Copy whichever lines contain the string "that".

⟨

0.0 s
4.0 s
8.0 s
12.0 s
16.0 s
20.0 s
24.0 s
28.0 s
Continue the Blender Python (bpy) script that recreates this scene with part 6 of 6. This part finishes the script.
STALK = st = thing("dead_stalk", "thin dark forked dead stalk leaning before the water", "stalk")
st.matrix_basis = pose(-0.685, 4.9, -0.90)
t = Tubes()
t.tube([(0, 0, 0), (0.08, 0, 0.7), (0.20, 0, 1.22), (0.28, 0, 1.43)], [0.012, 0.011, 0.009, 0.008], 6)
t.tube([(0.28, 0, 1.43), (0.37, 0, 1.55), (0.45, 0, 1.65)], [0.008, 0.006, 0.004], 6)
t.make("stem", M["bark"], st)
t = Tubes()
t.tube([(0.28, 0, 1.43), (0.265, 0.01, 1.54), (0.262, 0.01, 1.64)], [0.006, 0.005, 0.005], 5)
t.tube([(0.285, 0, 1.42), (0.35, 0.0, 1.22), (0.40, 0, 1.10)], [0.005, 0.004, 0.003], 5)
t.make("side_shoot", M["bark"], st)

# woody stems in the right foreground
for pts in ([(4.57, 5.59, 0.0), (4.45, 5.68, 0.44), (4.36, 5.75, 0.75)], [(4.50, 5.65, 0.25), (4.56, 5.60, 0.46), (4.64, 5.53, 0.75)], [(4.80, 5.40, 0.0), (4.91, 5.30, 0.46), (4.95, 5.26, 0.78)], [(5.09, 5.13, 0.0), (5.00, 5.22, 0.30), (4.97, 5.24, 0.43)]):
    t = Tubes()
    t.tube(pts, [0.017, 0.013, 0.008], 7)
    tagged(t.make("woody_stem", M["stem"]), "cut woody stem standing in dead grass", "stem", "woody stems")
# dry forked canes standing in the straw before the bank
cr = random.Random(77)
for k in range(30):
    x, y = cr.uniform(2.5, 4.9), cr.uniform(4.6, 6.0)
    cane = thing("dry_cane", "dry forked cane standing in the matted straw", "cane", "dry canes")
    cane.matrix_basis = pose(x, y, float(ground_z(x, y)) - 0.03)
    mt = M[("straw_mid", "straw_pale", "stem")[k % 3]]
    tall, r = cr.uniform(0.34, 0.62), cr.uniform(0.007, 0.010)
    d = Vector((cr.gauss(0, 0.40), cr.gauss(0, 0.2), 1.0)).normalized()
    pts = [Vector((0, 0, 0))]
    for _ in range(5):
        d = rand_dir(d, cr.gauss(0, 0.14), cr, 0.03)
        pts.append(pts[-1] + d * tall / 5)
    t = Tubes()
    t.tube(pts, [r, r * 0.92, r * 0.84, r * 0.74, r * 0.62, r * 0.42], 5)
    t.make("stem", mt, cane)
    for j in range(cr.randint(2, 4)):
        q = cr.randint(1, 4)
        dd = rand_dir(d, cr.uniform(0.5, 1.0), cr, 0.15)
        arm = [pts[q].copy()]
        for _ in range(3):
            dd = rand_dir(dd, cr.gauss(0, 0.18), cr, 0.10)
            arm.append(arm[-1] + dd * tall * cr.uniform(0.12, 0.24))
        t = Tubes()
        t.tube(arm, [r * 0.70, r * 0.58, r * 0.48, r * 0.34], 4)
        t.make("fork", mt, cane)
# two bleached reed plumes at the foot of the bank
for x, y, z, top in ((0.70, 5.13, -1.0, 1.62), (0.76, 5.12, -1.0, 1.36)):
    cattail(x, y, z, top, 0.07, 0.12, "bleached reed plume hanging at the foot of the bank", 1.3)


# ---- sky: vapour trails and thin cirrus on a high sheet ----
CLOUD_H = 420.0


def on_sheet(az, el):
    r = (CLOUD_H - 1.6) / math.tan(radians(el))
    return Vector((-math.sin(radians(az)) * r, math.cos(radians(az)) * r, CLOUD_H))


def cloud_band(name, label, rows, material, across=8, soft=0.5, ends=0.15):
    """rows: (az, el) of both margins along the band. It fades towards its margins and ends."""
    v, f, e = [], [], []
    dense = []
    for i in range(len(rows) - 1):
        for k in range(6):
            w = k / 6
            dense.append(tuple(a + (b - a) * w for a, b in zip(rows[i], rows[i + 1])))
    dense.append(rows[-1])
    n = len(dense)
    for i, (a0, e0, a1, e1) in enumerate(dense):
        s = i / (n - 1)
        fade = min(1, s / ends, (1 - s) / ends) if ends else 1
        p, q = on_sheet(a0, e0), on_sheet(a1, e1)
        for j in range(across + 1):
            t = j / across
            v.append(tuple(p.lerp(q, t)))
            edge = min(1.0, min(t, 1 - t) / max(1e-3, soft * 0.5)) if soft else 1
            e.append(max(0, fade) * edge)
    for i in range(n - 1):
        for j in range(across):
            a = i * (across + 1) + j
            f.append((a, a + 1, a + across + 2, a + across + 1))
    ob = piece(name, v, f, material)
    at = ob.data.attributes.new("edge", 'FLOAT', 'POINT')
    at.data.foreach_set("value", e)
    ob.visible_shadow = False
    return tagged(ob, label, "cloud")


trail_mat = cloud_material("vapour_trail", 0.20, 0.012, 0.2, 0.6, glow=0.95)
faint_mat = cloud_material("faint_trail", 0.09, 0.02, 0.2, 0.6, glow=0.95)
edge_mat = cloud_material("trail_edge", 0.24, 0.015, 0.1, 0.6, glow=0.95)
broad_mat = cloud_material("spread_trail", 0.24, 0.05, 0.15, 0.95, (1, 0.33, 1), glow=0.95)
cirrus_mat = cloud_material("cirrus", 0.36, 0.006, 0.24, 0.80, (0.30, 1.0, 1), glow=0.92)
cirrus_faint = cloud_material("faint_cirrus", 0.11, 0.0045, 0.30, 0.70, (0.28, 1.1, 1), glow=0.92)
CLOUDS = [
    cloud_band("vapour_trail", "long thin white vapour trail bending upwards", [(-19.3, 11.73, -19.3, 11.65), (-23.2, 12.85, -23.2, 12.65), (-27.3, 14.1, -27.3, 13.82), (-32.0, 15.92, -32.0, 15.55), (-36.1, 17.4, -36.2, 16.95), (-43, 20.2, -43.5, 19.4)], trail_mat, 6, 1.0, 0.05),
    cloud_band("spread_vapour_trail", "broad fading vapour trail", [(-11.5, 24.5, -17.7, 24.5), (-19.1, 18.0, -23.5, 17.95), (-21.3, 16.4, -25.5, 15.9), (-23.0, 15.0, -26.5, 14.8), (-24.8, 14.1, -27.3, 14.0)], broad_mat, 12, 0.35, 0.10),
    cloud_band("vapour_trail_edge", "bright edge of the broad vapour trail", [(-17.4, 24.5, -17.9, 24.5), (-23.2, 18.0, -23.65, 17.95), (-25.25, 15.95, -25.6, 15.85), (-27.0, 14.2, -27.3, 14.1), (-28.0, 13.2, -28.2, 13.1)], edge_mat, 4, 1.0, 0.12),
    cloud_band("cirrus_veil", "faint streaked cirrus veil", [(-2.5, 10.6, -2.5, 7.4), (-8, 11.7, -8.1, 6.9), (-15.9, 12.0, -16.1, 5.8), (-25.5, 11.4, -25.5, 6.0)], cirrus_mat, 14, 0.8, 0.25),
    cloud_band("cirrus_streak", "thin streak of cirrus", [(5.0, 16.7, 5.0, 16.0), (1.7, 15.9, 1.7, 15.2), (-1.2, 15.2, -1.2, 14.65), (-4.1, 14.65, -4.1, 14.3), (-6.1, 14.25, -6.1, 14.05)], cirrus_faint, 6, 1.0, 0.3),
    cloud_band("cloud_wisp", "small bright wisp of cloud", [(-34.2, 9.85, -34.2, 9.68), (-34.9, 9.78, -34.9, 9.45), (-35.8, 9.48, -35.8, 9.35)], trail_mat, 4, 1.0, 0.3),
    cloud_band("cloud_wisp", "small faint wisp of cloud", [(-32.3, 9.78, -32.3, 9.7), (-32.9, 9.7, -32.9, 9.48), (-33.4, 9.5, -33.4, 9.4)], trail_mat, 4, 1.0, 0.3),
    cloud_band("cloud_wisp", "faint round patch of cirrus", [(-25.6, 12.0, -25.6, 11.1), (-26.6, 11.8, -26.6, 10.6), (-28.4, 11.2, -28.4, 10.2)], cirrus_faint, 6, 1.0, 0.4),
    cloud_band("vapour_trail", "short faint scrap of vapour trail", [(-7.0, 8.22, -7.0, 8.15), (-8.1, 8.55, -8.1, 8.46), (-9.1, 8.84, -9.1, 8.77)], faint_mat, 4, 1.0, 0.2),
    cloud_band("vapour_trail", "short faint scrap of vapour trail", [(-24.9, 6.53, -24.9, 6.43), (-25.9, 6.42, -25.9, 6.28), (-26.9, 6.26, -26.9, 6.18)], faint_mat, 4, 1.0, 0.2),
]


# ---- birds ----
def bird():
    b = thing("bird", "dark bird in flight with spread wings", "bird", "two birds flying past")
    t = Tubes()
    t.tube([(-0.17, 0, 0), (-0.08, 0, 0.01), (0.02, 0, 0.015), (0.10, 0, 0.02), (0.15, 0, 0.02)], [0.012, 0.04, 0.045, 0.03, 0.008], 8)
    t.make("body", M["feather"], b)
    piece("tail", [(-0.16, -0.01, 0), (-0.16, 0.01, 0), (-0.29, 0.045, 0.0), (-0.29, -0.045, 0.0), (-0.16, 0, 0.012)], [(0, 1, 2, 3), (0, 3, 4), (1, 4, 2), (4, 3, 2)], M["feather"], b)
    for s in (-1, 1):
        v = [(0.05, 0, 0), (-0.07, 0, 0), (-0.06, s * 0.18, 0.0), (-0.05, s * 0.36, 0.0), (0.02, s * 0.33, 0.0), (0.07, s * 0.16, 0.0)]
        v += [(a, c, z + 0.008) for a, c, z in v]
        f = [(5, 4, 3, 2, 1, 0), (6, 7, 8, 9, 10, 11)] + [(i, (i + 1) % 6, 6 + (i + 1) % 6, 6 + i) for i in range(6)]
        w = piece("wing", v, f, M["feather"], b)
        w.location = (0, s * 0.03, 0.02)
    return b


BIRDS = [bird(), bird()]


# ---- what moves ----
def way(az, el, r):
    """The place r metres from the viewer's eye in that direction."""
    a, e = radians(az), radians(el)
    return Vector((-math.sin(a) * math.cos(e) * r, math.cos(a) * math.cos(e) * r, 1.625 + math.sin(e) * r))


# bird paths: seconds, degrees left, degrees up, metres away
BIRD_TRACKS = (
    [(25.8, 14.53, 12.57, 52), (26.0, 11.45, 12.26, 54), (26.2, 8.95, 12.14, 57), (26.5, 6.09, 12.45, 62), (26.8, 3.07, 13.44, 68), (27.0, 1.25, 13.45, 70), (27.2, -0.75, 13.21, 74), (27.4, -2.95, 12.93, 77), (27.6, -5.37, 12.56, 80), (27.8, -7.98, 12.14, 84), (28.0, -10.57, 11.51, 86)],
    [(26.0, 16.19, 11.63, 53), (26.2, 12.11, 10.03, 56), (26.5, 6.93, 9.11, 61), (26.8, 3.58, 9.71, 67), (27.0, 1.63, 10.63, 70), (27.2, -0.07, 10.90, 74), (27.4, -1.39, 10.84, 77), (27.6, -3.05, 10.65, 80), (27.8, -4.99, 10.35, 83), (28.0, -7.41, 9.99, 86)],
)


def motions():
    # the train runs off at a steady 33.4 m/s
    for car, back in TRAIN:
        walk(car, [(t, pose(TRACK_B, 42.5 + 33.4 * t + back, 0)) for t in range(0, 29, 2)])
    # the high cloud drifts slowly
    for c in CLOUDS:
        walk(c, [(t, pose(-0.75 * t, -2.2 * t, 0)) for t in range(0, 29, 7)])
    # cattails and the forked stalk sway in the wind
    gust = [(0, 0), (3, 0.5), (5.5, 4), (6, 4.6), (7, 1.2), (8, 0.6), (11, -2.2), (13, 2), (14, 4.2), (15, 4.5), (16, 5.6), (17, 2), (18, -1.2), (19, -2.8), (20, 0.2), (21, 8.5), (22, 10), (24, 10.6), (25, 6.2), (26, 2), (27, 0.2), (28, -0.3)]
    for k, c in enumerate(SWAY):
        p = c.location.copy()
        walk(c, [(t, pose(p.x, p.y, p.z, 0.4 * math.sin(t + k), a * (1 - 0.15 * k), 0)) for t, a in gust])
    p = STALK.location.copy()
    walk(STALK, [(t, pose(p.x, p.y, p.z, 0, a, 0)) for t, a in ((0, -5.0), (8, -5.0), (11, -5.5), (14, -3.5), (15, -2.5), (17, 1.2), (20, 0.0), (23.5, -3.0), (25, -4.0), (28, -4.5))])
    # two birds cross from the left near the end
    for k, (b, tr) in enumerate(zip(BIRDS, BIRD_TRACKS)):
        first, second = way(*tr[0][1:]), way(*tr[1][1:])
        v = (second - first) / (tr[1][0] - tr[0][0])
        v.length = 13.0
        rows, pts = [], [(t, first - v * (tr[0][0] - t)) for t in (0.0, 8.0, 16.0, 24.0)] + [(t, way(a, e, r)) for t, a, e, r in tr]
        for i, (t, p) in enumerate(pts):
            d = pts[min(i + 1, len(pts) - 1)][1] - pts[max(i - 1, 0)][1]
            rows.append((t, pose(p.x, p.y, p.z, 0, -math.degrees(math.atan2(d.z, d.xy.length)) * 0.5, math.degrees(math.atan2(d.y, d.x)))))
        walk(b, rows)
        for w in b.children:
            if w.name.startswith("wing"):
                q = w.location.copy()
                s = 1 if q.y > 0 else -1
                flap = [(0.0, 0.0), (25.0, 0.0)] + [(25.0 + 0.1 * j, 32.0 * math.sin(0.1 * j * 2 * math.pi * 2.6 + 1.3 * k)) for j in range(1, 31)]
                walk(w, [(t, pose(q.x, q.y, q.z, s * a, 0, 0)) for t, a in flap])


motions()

⟩

» ANSWER TO THE TASK:
Continue the Blender Python (bpy) script that recreates this scene with part 6 of 6. This part finishes the script.
    """The place r metres from the viewer's eye in that direction."""